Further along Royal Parade, you come to the Plymouth Pavilions, an extremely popular multipurpose venue for entertainment both day and night. In the evening it becomes one of Plymouth city centre’s premier venues for popular entertainment, attracting big name acts such as Jools Holland, One Direction and Jack Dee.

Plymouth’s Outdoor Events Area

Crossing Royal Parade, you reach Armada Way which opens onto a wide paved area lined with Spanish trees. This is Plymouth’s city centre’s outdoor event area, and over successive Christmas periods it has been home to an outdoor ice rink, craft markets, real reindeers. In the Spring and Summer, a host of events take place among which is the annual Flavour Fest event that draws thousands of visitors to the city. During Wimbledon fortnight it is transformed into a grassed arena where passers by can sit and enjoy their strawberries and cream whilst watching the tennis tournament on Plymouth’s Big Screen.

The Plymouth Sundial

Armada Way is fully pedestrianised and provides wide safe areas to walk with children. At the centre, you will discover the Plymouth Sundial. This is the focal point of Plymouth city centre and is a popular meeting point for locals and visitors alike. You will always find people, young and old gathered here. Designed by architect Carole Vincent from Boscastle in Cornwall, this 27 feet high stainless steel sundial and fountain, pours water continuously upon a circular pond, ringed by granite and metal seats highlighting countries of the world.

Plymouth Sundial

The Sundial in Plymouth City Centre

Shopping in Plymouth City Centre

From the Plymouth Sundial you can see Plymouth city centre’s extensive shopping area. Large department stores mingle with smaller chain stores and specialist shops. Nearby, you cannot fail to see Drake Circus, Plymouth’s fabulous new indoor shopping mall.

Drake Circus Shopping Centre

Known as Drake Circus, (though the less pedantic are referring to it as Drakes Circus) four of the most enormous cranes you could hope to see helped to build Plymouth city centre’s new enclosed shopping mall. This represents a huge investment in Plymouth’s future (£200 million!) and was eagerly awaited.

Drake Circus has put Plymouth’s shopping on the map with a range of new high street names and brands appearing for the first time in the city. Plymouth’s Drake Circus Shopping Centre opened in October 2006. Read all about it in our full review of Drake Circus here.

Academia – Plymouth University

Plymouth University

The Roland Levinksy Builing at Plymouth University

From Drake Circus, you can see some of the main buildings of Plymouth University. Our university enjoys a good reputation nationally, respected for its research and popular with students for its mix of traditional and innovative courses, particularly based on the marine and environmental sciences.
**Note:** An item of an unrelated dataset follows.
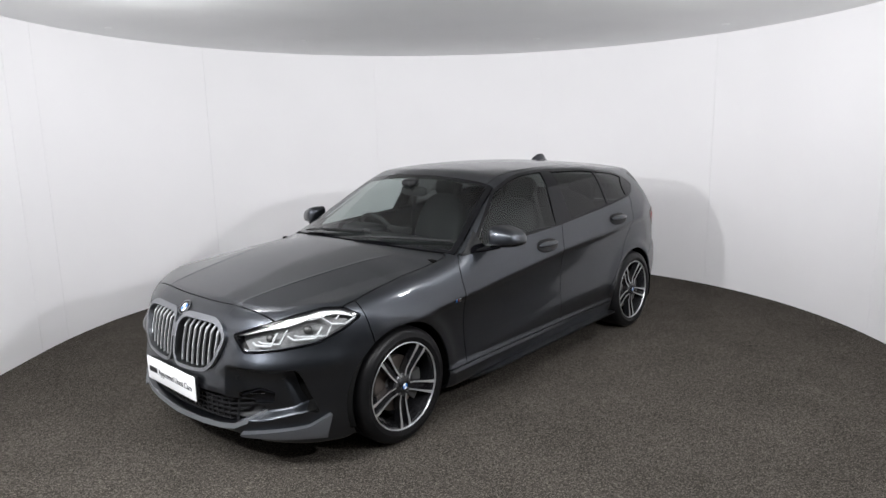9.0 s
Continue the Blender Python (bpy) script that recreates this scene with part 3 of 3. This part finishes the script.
def build_glazing():
    for s, m in both(CUT["glasshouse"]):
        d = lambda v: poly_distance(v[:, [0, 2]], DLO)
        glass, trim = split(m, d(m[0]) + 0.016)
        panel("window_trim", trim, GLOSS, CAR, "gloss black window surround", 0.01, 0.002)
        lean = lambda x0, k: (lambda v: v[:, 0] - (x0 - k * (v[:, 2] - 1.0)))
        glass, front = split(glass, lean(-0.235, 0.28)(glass[0]))
        glass, pillar = split(glass, lean(-0.425, 0.07)(glass[0]))
        quarter, rear = split(glass, lean(-0.975, 0.05)(glass[0]))
        post, rear = split(rear, lean(-0.955, 0.05)(rear[0]))
        tail, quarter = split(quarter, lean(-1.30, -0.15)(quarter[0]) + 4 * np.clip(quarter[0][:, 2] - 1.17, 0, 1) ** 1.5)
        panel("front_window", front, CLEAR, DOORS["front", s], "clear front door window", 0.0, -0.006)
        panel("pillar_trim", pillar, GLOSS, CAR, "gloss black door pillar", 0.012, 0.001)
        panel("rear_window", rear, PRIVACY, DOORS["rear", s], "dark tinted rear door window", 0.0, -0.006)
        panel("window_post", post, PLASTIC, DOORS["rear", s], "", 0.012, 0.0)
        panel("quarter_window", quarter, PRIVACY, CAR, "dark tinted quarter window", 0.0, -0.004)
        panel("quarter_trim", tail, GLOSS, CAR, "gloss black quarter trim", 0.01, 0.001)
    for s, m in both(CUT["tail"]):
        lamp = panel("tail_light", m, LINER, CAR, "red tail light", 0.0, -0.03)
        panel("lens", m, RED, lamp, "red lens", 0.02, 0.003)
        bar, _ = split(m, np.maximum(np.abs(m[0][:, 2] - (0.90 + 0.1 * (m[0][:, 0] + 1.8))) - 0.022, m[0][:, 0] + 1.72))
        panel("light_bar", bar, REDGLOW, lamp, "brighter red light bar", 0.004, 0.0055)
    for s, m in both(CUT["lamp"]):
        d = lambda v: poly_distance(q_of(v), LAMP)
        lens, border = split(m, d(m[0]) + 0.009)
        lamp = panel("headlight", m, LAMPDARK, CAR, "clear headlight with two hooked light guides", 0.0, -0.055)
        panel("surround", border, GLOSS, lamp, "black surround", 0.06, 0.001)
        panel("lens", lens, LENS, lamp, "clear lens", 0.0, 0.001)
        brow = curve((0.44, 0.695), (0.5, 0.702), (0.635, 0.73), (0.757, 0.748), (0.894, 0.785), (0.969, 0.79), (1.1, 0.75))
        band, _ = split(lens, brow(q_of(lens[0])[:, 0]) - q_of(lens[0])[:, 1])
        panel("brow_strip", band, LAMPBROW, lamp, "pale strip along the upper edge", 0.02, -0.012)
        low, _ = split(lens, q_of(lens[0])[:, 1] - (0.642 + 0.10 * np.clip(q_of(lens[0])[:, 0] - 0.62, 0, 1) + 0.10 * np.clip(q_of(lens[0])[:, 0] - 0.85, 0, 1)))
        panel("lower_strip", low, SILVER, lamp, "", 0.01, -0.02)
        for pts, r in (
            ([(0.565, 0.672), (0.589, 0.66), (0.674, 0.66), (0.702, 0.722)], 0.0055),
            ([(0.598, 0.680), (0.617, 0.672), (0.722, 0.668), (0.755, 0.735)], 0.004),
            ([(0.759, 0.703), (0.794, 0.684), (0.90, 0.684), (0.925, 0.735)], 0.0055),
            ([(0.794, 0.706), (0.822, 0.698), (0.951, 0.69), (0.972, 0.745), (0.913, 0.784), (0.858, 0.772)], 0.004),
            ([(0.965, 0.745), (1.03, 0.735), (1.07, 0.762)], 0.005),
            ([(0.985, 0.765), (1.0, 0.79), (1.045, 0.785)], 0.004),
        ):
            part("light_guide", tube(guide(pts, s, -0.02), r, 8), LAMPWHITE, lamp, "clear white light guide")
        for q, z in ((0.66, 0.695), (0.86, 0.728)):
            c = Vector(guide([(q, z), (q, z)], s, -0.04)[0])
            bm = bmesh.new()
            bmesh.ops.create_uvsphere(bm, u_segments=20, v_segments=12, radius=0.022, matrix=Matrix.Translation(c))
            part("projector", bm, STEEL, lamp, "round projector lens")


build_glazing()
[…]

Many new buildings have been added to the University recently and it is an increasingly important and positive influence in the development of the City of Plymouth.

Antiquaria – Plymouth City Museum

Across the road from Plymouth University, is Plymouth Museum and Plymouth Central Library. Housed in beautiful, ornate, historic buildings, the museum and library, although not huge, are worth a visit. The Egyptian section in the museum is interesting, as is its collection of taxidermy, and special exhibitions are organised on a regular basis.